To be done
Transcribe the records below exactly as they appear, omitting any pictures.

Records with scene code
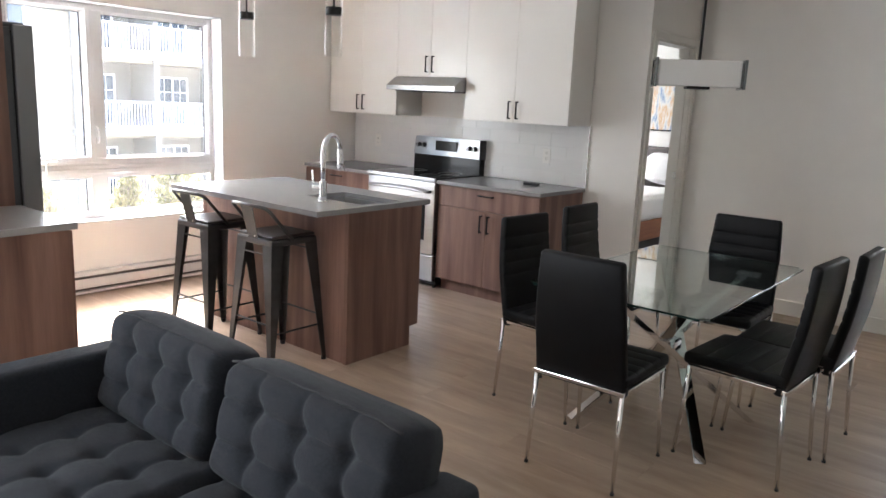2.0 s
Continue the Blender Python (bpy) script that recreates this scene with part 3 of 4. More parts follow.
def island():
    e = thing("kitchen_island", "walnut kitchen island with an overhang for stools", "island", (-3.65, 4.1, 0))
    part("back_panel", B((I0 + 0.03, I1 - 0.0285, 3.795, 3.813, 0, 0.884)), M_WALNUT, e)
    part("carcass", B((I0 + 0.032, SX0 - 0.05, 3.814, 4.384, 0.11, 0.86)), M_WALNUT, e)
    part("front_rail", B((SX0 - 0.049, I1 - 0.029, 4.366, 4.384, 0.11, 0.884)), M_WALNUT, e)
    bm = bmesh.new()
    v = []
    for x in (I1 - 0.028, I1 - 0.004):
        v.append([bm.verts.new((x, y, z)) for y, z in ((3.79, 0), (4.327, 0), (4.327, 0.126), (4.402, 0.126), (4.402, 0.884), (3.79, 0.884))])
    for i in range(6):
        j = (i + 1) % 6
        bm.faces.new((v[0][i], v[1][i], v[1][j], v[0][j]))
    bm.faces.new(v[0])
    bm.faces.new(v[1][::-1])
    bmesh.ops.recalc_face_normals(bm, faces=bm.faces)
    part("end_panel", bm, M_WALNUT, e)
    part("end_panel", B((I0 + 0.006, I0 + 0.03, 3.79, 4.402, 0, 0.884), r=0.001, seg=1), M_WALNUT, e)
    part("toe_kick", B((I0 + 0.05, I1 - 0.03, 4.31, 4.326, 0, 0.11)), M_WALNUT, e)
    for k in range(3):
        a = I0 + 0.032 + k * 0.45
        d = part("door", B((a, a + 0.447, 4.385, 4.403, 0.13, 0.875), r=0.001, seg=1), M_WALNUT, e)
        pull(d, a + 0.40, 4.403, 0.78, 1)
    top = bmesh.new()
    for a in ((I0, SX0, IY0, IY1), (SX1, I1, IY0, IY1), (SX0, SX1, IY0, SY0), (SX0, SX1, SY1, IY1)):
        bx(top, *a, 0.885, 0.915)
    bmesh.ops.remove_doubles(top, verts=top.verts, dist=0.0005)
    inner = [f for f in top.faces if len([g for g in top.faces if g is not f and {v.index for v in g.verts} == {v.index for v in f.verts}])]
    bmesh.ops.delete(top, geom=inner, context="FACES_ONLY")
    tagged(link("countertop", top, M_QUARTZ), "polished grey quartz island countertop with a sink cut-out", "countertop")


island()


def sink():
    e = thing("sink", "undermount stainless steel sink set in the island", "sink", ((SX0 + SX1) / 2, (SY0 + SY1) / 2, 0.70))
    w = 0.012
    for nm, a in zip(("basin_wall",) * 4 + ("basin_floor",), ((SX0 - w, SX0 + 0.002, SY0 - w, SY1 + w, 0.70, 0.884), (SX1 - 0.002, SX1 + w, SY0 - w, SY1 + w, 0.70, 0.884),
              (SX0, SX1, SY0 - w, SY0 + 0.002, 0.70, 0.884), (SX0, SX1, SY1 - 0.002, SY1 + w, 0.70, 0.884), (SX0 - w, SX1 + w, SY0 - w, SY1 + w, 0.69, 0.70))):
        part(nm, B(a), M_SINK, e)
    part("drain", C(((SX0 + SX1) / 2, SY1 - 0.1, 0.70), ((SX0 + SX1) / 2, SY1 - 0.1, 0.704), 0.045, seg=24), M_CHROME, e)


sink()


def faucet():
    x, y, z = -3.225, 3.86, 0.915
    e = thing("faucet", "tall chrome pull-down gooseneck faucet beside the sink", "faucet", (x, y, z))
    bm = bmesh.new()
    cyl(bm, (x, y, z), (x, y, z + 0.006), 0.030, 0.029, 28)
    cyl(bm, (x, y, z + 0.006), (x, y, z + 0.115), 0.0235, 0.021, 28)
    part("base", bm, M_CHROME, e, smooth=False)
    d = Vector((-0.30, 0.954, 0)).normalized()
    pts = [Vector((x, y, z + 0.11)), Vector((x, y, z + 0.20)), Vector((x, y, z + 0.285))]
    for k in range(1, 13):
        a = math.pi * k / 12 * 0.97
        pts.append(Vector((x, y, z + 0.285)) + d * (0.095 - 0.095 * math.cos(a)) + Vector((0, 0, 0.095 * math.sin(a))))
    end = pts[-1]
    part("neck", tube(bmesh.new(), pts, 0.0135, 14), M_CHROME, e, smooth=True)
    part("spray_head", tube(bmesh.new(), [end, end + Vector((0, 0, -0.03)) + d * 0.002, end + Vector((0, 0, -0.08)) + d * 0.008, end + Vector((0, 0, -0.125)) + d * 0.014], [0.0135, 0.0165, 0.018, 0.025], 16), M_CHROME, e, smooth=True)
    h = Vector((-0.80, -0.6, 0)).normalized()
    p = Vector((x, y, z + 0.075))
    lv = part("lever_hub", C(p + h * 0.015, p + h * 0.062, 0.016, 0.0165, 18), M_CHROME, e)
    part("lever", tube(bmesh.new(), [p + h * 0.052, p + h * 0.056 + Vector((0, 0, 0.03)), p + h * 0.064 + Vector((0, 0, 0.105))], [0.006, 0.006, 0.0045], 10), M_CHROME, lv, smooth=True)


faucet()

# ---- fridge side ----
FX0, FX1 = -3.893, -4.705
YP = 2.442
bc = cabinet("base_cabinet", "walnut two-door base cabinet beside the fridge", -3.873, -3.272, YF + 0.002, 2.447, 0, 0.888,
        [("door", -3.873, -3.566, 0.10, 0.884, -3.602, 0.795, False), ("door", -3.566, -3.272, 0.10, 0.884, -3.530, 0.795, False)], M_WALNUT, M_WALNUT, kick=0.098)
def scribed(bm):
    """The end towards the patio wall runs a little out of square."""
    for v in bm.verts:
        if v.co.y < YF + 0.05 and v.co.x > -3.28:
            v.co.x += 0.038
    return bm


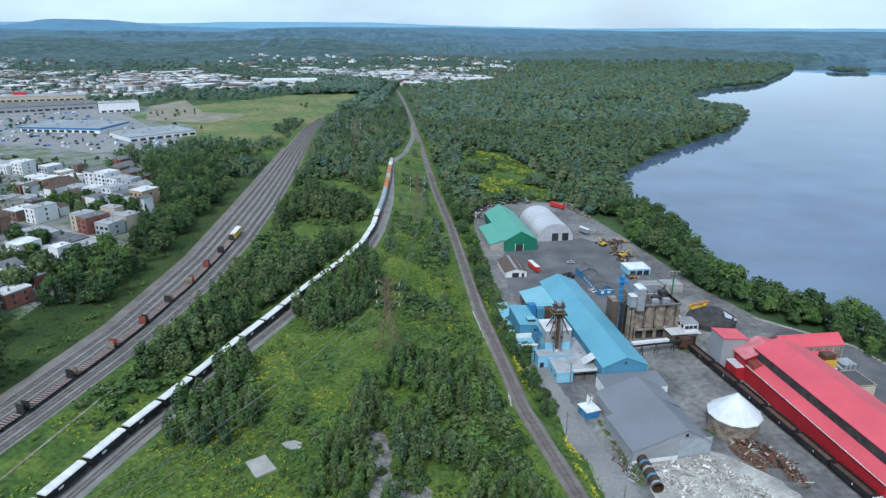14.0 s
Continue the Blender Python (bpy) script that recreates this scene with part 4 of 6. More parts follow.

Written answer
2.0 s
Continue the Blender Python (bpy) script that recreates this scene with part 3 of 4. More parts follow.
def island():
    e = thing("kitchen_island", "walnut kitchen island with an overhang for stools", "island", (-3.65, 4.1, 0))
    part("back_panel", B((I0 + 0.03, I1 - 0.0285, 3.795, 3.813, 0, 0.884)), M_WALNUT, e)
    part("carcass", B((I0 + 0.032, SX0 - 0.05, 3.814, 4.384, 0.11, 0.86)), M_WALNUT, e)
    part("front_rail", B((SX0 - 0.049, I1 - 0.029, 4.366, 4.384, 0.11, 0.884)), M_WALNUT, e)
    bm = bmesh.new()
    v = []
    for x in (I1 - 0.028, I1 - 0.004):
        v.append([bm.verts.new((x, y, z)) for y, z in ((3.79, 0), (4.327, 0), (4.327, 0.126), (4.402, 0.126), (4.402, 0.884), (3.79, 0.884))])
    for i in range(6):
        j = (i + 1) % 6
        bm.faces.new((v[0][i], v[1][i], v[1][j], v[0][j]))
    bm.faces.new(v[0])
    bm.faces.new(v[1][::-1])
    bmesh.ops.recalc_face_normals(bm, faces=bm.faces)
    part("end_panel", bm, M_WALNUT, e)
    part("end_panel", B((I0 + 0.006, I0 + 0.03, 3.79, 4.402, 0, 0.884), r=0.001, seg=1), M_WALNUT, e)
    part("toe_kick", B((I0 + 0.05, I1 - 0.03, 4.31, 4.326, 0, 0.11)), M_WALNUT, e)
    for k in range(3):
        a = I0 + 0.032 + k * 0.45
        d = part("door", B((a, a + 0.447, 4.385, 4.403, 0.13, 0.875), r=0.001, seg=1), M_WALNUT, e)
        pull(d, a + 0.40, 4.403, 0.78, 1)
    top = bmesh.new()
    for a in ((I0, SX0, IY0, IY1), (SX1, I1, IY0, IY1), (SX0, SX1, IY0, SY0), (SX0, SX1, SY1, IY1)):
        bx(top, *a, 0.885, 0.915)
    bmesh.ops.remove_doubles(top, verts=top.verts, dist=0.0005)
    inner = [f for f in top.faces if len([g for g in top.faces if g is not f and {v.index for v in g.verts} == {v.index for v in f.verts}])]
    bmesh.ops.delete(top, geom=inner, context="FACES_ONLY")
    tagged(link("countertop", top, M_QUARTZ), "polished grey quartz island countertop with a sink cut-out", "countertop")


island()


def sink():
    e = thing("sink", "undermount stainless steel sink set in the island", "sink", ((SX0 + SX1) / 2, (SY0 + SY1) / 2, 0.70))
    w = 0.012
    for nm, a in zip(("basin_wall",) * 4 + ("basin_floor",), ((SX0 - w, SX0 + 0.002, SY0 - w, SY1 + w, 0.70, 0.884), (SX1 - 0.002, SX1 + w, SY0 - w, SY1 + w, 0.70, 0.884),
              (SX0, SX1, SY0 - w, SY0 + 0.002, 0.70, 0.884), (SX0, SX1, SY1 - 0.002, SY1 + w, 0.70, 0.884), (SX0 - w, SX1 + w, SY0 - w, SY1 + w, 0.69, 0.70))):
        part(nm, B(a), M_SINK, e)
    part("drain", C(((SX0 + SX1) / 2, SY1 - 0.1, 0.70), ((SX0 + SX1) / 2, SY1 - 0.1, 0.704), 0.045, seg=24), M_CHROME, e)


sink()


def faucet():
    x, y, z = -3.225, 3.86, 0.915
    e = thing("faucet", "tall chrome pull-down gooseneck faucet beside the sink", "faucet", (x, y, z))
    bm = bmesh.new()
    cyl(bm, (x, y, z), (x, y, z + 0.006), 0.030, 0.029, 28)
    cyl(bm, (x, y, z + 0.006), (x, y, z + 0.115), 0.0235, 0.021, 28)
    part("base", bm, M_CHROME, e, smooth=False)
    d = Vector((-0.30, 0.954, 0)).normalized()
    pts = [Vector((x, y, z + 0.11)), Vector((x, y, z + 0.20)), Vector((x, y, z + 0.285))]
    for k in range(1, 13):
        a = math.pi * k / 12 * 0.97
        pts.append(Vector((x, y, z + 0.285)) + d * (0.095 - 0.095 * math.cos(a)) + Vector((0, 0, 0.095 * math.sin(a))))
    end = pts[-1]
    part("neck", tube(bmesh.new(), pts, 0.0135, 14), M_CHROME, e, smooth=True)
    part("spray_head", tube(bmesh.new(), [end, end + Vector((0, 0, -0.03)) + d * 0.002, end + Vector((0, 0, -0.08)) + d * 0.008, end + Vector((0, 0, -0.125)) + d * 0.014], [0.0135, 0.0165, 0.018, 0.025], 16), M_CHROME, e, smooth=True)
    h = Vector((-0.80, -0.6, 0)).normalized()
    p = Vector((x, y, z + 0.075))
    lv = part("lever_hub", C(p + h * 0.015, p + h * 0.062, 0.016, 0.0165, 18), M_CHROME, e)
    part("lever", tube(bmesh.new(), [p + h * 0.052, p + h * 0.056 + Vector((0, 0, 0.03)), p + h * 0.064 + Vector((0, 0, 0.105))], [0.006, 0.006, 0.0045], 10), M_CHROME, lv, smooth=True)


faucet()

# ---- fridge side ----
FX0, FX1 = -3.893, -4.705
YP = 2.442
bc = cabinet("base_cabinet", "walnut two-door base cabinet beside the fridge", -3.873, -3.272, YF + 0.002, 2.447, 0, 0.888,
        [("door", -3.873, -3.566, 0.10, 0.884, -3.602, 0.795, False), ("door", -3.566, -3.272, 0.10, 0.884, -3.530, 0.795, False)], M_WALNUT, M_WALNUT, kick=0.098)
def scribed(bm):
    """The end towards the patio wall runs a little out of square."""
    for v in bm.verts:
        if v.co.y < YF + 0.05 and v.co.x > -3.28:
            v.co.x += 0.038
    return bm


14.0 s
Continue the Blender Python (bpy) script that recreates this scene with part 4 of 6. More parts follow.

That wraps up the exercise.